**Problem to solve**
Using the material below, print the line that contains "random.seed(0), np.random.seed(0), noise.seed_set(1)", the line that contains "turn = (Vector(target)", and every line in between, exactly and nothing else.

================================

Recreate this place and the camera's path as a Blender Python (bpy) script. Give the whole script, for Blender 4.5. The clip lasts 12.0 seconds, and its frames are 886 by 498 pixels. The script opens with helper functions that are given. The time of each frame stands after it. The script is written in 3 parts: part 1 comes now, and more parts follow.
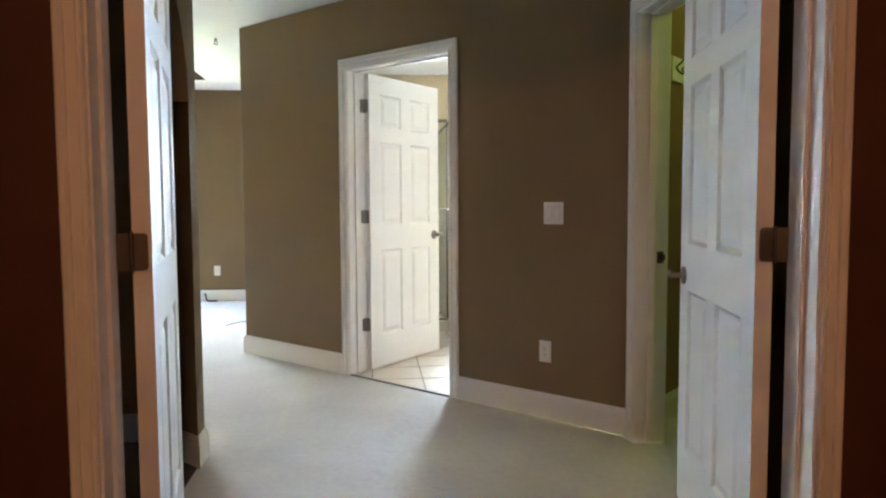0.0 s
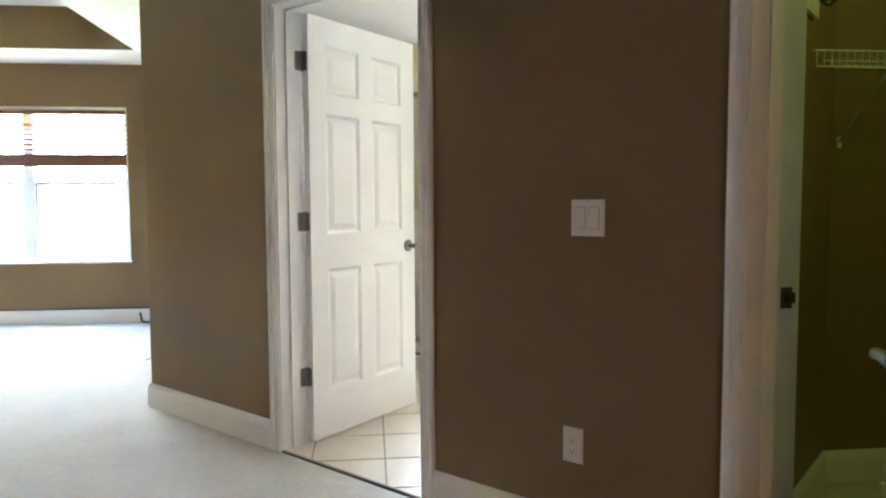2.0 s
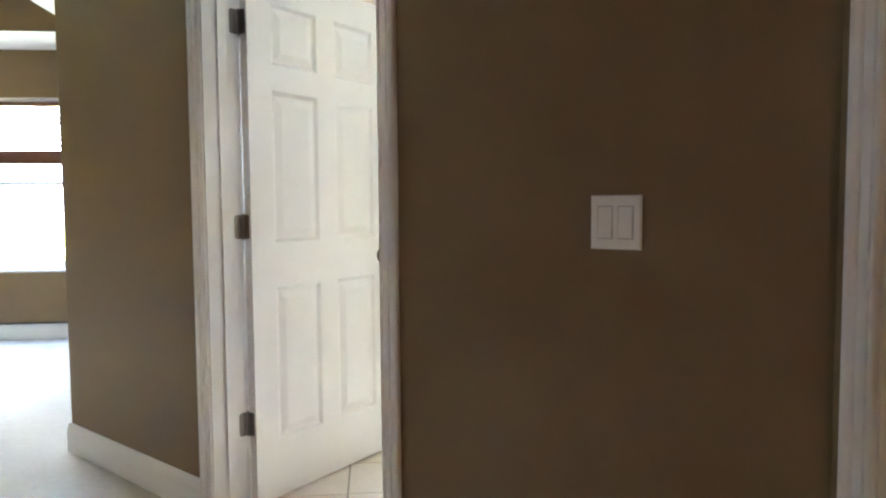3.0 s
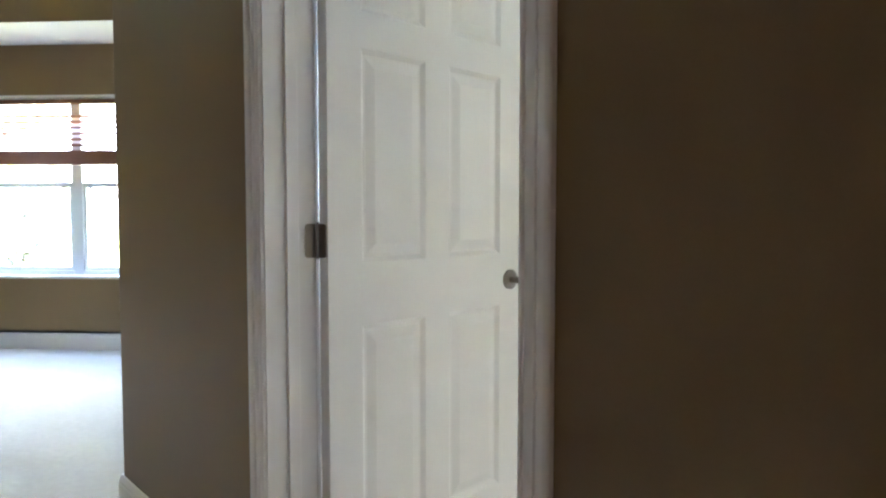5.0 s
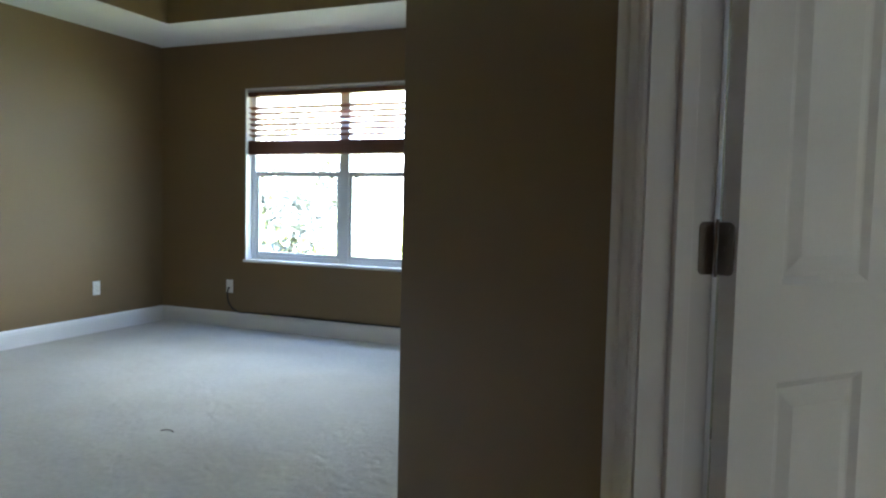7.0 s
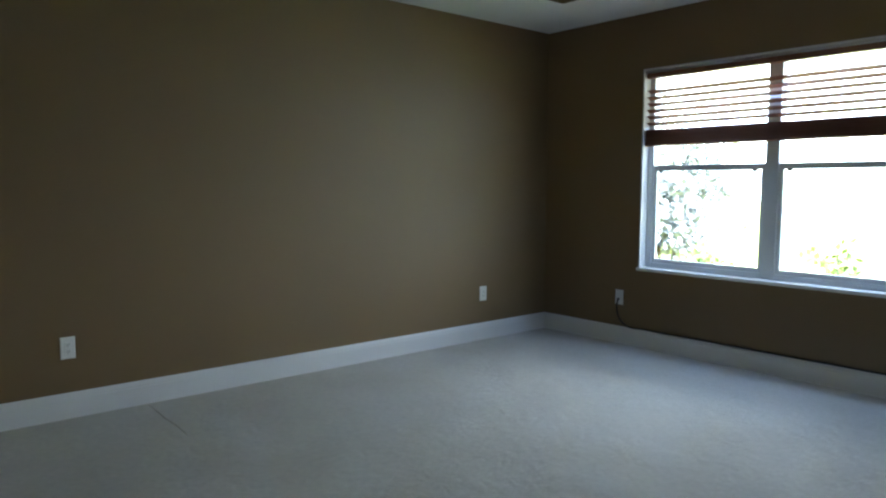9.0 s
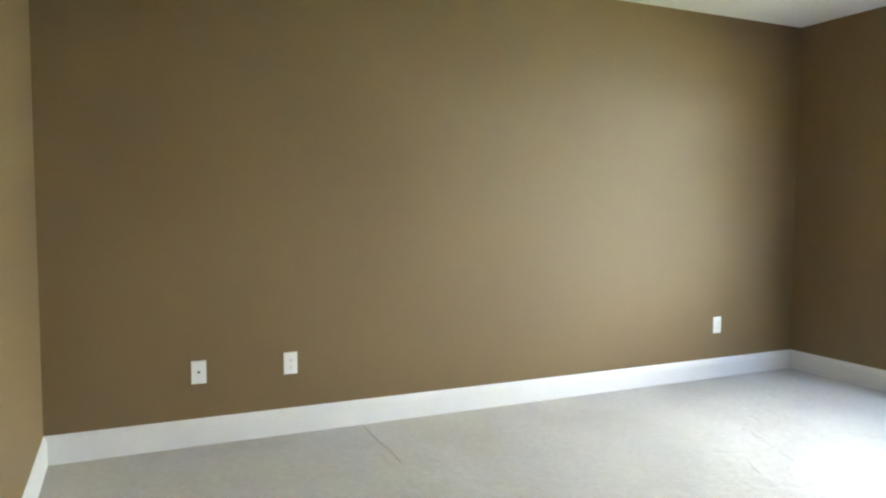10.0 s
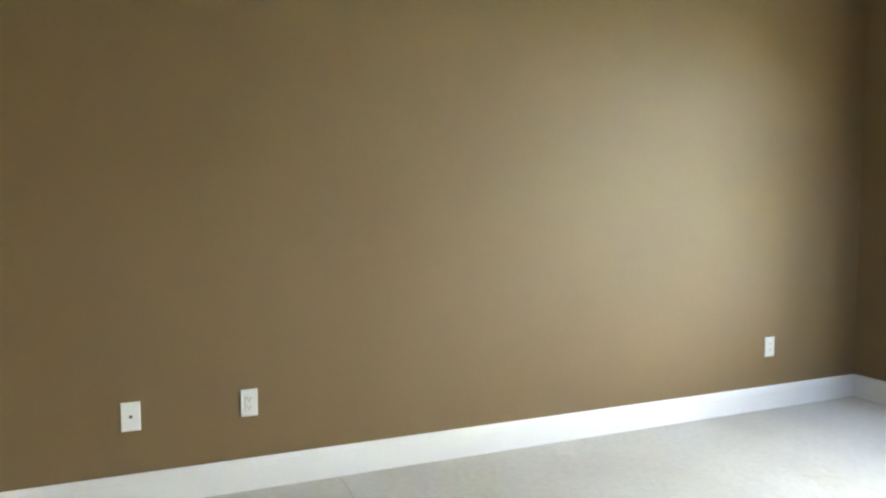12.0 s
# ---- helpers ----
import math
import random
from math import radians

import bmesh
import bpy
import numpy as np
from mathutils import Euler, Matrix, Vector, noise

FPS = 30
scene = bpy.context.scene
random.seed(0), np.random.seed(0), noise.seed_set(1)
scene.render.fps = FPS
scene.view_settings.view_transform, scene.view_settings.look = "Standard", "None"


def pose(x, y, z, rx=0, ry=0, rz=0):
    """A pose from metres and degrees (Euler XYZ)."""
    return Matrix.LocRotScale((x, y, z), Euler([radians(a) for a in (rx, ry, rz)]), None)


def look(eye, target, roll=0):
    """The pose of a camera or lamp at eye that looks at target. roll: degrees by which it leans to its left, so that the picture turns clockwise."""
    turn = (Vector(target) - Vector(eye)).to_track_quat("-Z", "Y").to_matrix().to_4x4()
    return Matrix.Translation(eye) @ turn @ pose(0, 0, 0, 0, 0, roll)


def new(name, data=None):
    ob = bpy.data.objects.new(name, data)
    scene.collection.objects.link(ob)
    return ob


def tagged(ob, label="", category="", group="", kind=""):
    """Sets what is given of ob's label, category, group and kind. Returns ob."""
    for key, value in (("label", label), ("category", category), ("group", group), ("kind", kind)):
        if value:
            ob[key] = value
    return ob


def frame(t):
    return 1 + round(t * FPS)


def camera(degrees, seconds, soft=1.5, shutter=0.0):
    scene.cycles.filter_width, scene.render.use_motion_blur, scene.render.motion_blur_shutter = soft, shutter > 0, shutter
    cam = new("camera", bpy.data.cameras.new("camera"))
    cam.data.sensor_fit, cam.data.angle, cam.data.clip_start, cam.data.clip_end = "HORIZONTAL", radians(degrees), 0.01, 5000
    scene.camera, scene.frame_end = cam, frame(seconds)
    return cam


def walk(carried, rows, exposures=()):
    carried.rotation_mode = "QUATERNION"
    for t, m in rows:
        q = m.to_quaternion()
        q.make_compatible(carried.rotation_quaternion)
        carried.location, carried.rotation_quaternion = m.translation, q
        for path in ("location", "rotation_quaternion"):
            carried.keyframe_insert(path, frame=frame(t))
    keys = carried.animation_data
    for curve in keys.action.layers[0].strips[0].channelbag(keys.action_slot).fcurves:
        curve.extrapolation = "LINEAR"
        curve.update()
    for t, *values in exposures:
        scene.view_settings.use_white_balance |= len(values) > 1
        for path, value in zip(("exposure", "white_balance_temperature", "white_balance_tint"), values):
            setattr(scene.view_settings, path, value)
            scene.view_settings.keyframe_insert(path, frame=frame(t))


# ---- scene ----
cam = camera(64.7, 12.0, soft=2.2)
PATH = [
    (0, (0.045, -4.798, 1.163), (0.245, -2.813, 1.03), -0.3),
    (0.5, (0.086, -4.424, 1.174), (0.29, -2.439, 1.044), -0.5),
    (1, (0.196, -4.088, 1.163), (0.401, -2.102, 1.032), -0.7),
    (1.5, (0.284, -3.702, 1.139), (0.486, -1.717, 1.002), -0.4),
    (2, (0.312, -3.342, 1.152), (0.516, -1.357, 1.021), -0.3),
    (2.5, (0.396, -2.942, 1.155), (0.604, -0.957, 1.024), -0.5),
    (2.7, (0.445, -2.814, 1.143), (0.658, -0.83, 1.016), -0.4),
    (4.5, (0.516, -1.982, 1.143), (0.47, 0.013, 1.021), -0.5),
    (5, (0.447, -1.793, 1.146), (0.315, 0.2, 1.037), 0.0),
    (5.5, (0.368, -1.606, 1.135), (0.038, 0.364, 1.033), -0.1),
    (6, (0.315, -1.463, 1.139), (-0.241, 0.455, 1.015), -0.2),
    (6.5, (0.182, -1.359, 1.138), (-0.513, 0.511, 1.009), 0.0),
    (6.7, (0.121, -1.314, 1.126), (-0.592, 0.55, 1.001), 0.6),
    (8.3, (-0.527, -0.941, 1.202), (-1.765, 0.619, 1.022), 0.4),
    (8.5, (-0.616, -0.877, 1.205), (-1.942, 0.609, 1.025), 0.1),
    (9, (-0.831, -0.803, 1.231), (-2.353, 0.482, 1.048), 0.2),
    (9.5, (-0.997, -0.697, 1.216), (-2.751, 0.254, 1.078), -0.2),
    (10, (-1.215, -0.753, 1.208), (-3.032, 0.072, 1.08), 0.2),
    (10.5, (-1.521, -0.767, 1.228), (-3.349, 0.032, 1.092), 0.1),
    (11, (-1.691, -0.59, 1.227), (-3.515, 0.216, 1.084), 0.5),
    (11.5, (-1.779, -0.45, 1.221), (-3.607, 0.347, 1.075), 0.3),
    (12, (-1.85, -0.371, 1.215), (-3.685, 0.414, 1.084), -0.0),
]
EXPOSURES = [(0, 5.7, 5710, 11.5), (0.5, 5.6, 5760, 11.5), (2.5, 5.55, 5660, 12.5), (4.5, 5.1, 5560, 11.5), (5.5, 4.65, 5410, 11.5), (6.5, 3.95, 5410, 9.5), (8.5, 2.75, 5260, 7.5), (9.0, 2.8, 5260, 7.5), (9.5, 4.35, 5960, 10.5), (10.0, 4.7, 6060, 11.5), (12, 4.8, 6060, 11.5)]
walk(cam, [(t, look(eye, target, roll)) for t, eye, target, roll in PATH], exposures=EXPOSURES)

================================

**Result below**
random.seed(0), np.random.seed(0), noise.seed_set(1)
scene.render.fps = FPS
scene.view_settings.view_transform, scene.view_settings.look = "Standard", "None"


def pose(x, y, z, rx=0, ry=0, rz=0):
    """A pose from metres and degrees (Euler XYZ)."""
    return Matrix.LocRotScale((x, y, z), Euler([radians(a) for a in (rx, ry, rz)]), None)


def look(eye, target, roll=0):
    """The pose of a camera or lamp at eye that looks at target. roll: degrees by which it leans to its left, so that the picture turns clockwise."""
    turn = (Vector(target) - Vector(eye)).to_track_quat("-Z", "Y").to_matrix().to_4x4()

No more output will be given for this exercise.